I propose, as an alternative to Howard Roark and Dagny Taggart and Hank Rearden, the twisted and rent body of Jesus Christ. Should man remain upright? Perhaps – yet Christ hung low and limp upon the cross. Should we remain unflinching and uncompromising and 'intransigent'? Yet Christ became obedient to Death, even death on a cross (Philippians ii. 8); 'and as a sheep before her shearers is silent, so he did not open his mouth' (Isaiah liii. 7). Let Rand proudly boast all the more, yet Christ's words upon the cross were broken: 'My God, my God, why hast Thou forsaken me?' (Matthew xxvii. 46) Let her conquer the world with her strength; Christ shall conquer the world with his love.
God help us [] if we are called to save ourselves; I know that I cannot.
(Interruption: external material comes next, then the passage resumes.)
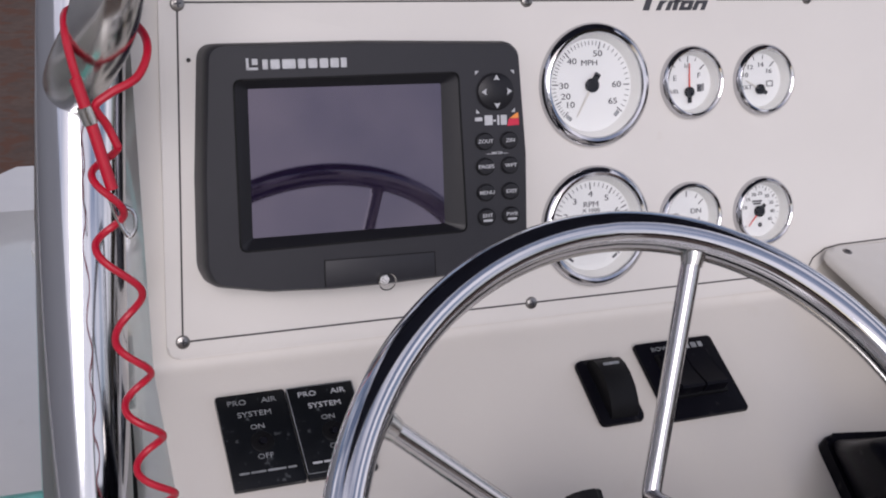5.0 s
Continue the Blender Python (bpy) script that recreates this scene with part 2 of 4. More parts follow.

The truth is that the ideal is far, far greater than anything Rand ever devised: the ideal is perfection itself, Love itself, Jesus himself. And the miracle is that we can draw closer to this ideal, not merely when we rise, but even when we stumble. For my God has promised this to me: 'My grace is sufficient for thee, for My power is made perfect in weakness' (2 Corinthians xii. 9). Mlle. Rand may keep her philosophers, kings, and giants. Christ will call the weak, the poor, and the downtrodden – the human.
Everything fades []. People die or move away; old friendships sputter out; our aging memories cheat us of our pasts. Things change. There is so much death in the world – physical death and spiritual death. Every lie, every burst of anger, every selfish act: with every sin, something – trust, innocence, beauty – dies. Something dies, and it cannot quickly be restored. Something dies, and you and I are powerless to do anything about it.
But God is not. And because of God, I know that Death itself shall die; <'for Love is strong as Death' (Song of Solomon viii. 6). All the earthly deaths that encumber and surround us will one day be utterly forgotten. Jesus' sacrifice will triumph over all of them; he will swallow up Death forever (Isaiah xxv. 8). <'God shall wipe away all tears from their eyes; and there shall be no more death, neither sorrow, nor crying, neither shall there be any more pain: for the former things are passed away' (Revelation xxi. 4). 'Our present sufferings are not worth comparing with the glory that will be revealed in us' (Romans viii. 18). And thus, we can boast: 'Where, O Death, is thy victory? Where, O Death, is thy sting?' (1 Corinthians xv. 55) For 'the last enemy that shall be destroyed is Death' (1 Corinthians xv. 26).
Aquinas is reported to have told another monk that all his works seemed like 'straw' compared to what he had seen. And as I conclude this letter, I know, like Aquinas, that my words cannot do justice to that beautiful Truth which has consumed me; I can only pray that the thoughts expressed herein will draw you closer to it. [] I ask you to look beyond my words; seek the hidden meaning. Do not be swayed by the Beauty without first being swayed by the Truth – but do not forsake either lightly.
'For now we see through a glass, darkly; but then face to face: now I know in part; but then shall I know even as also I am known' (1 Corinthians xiii. 12).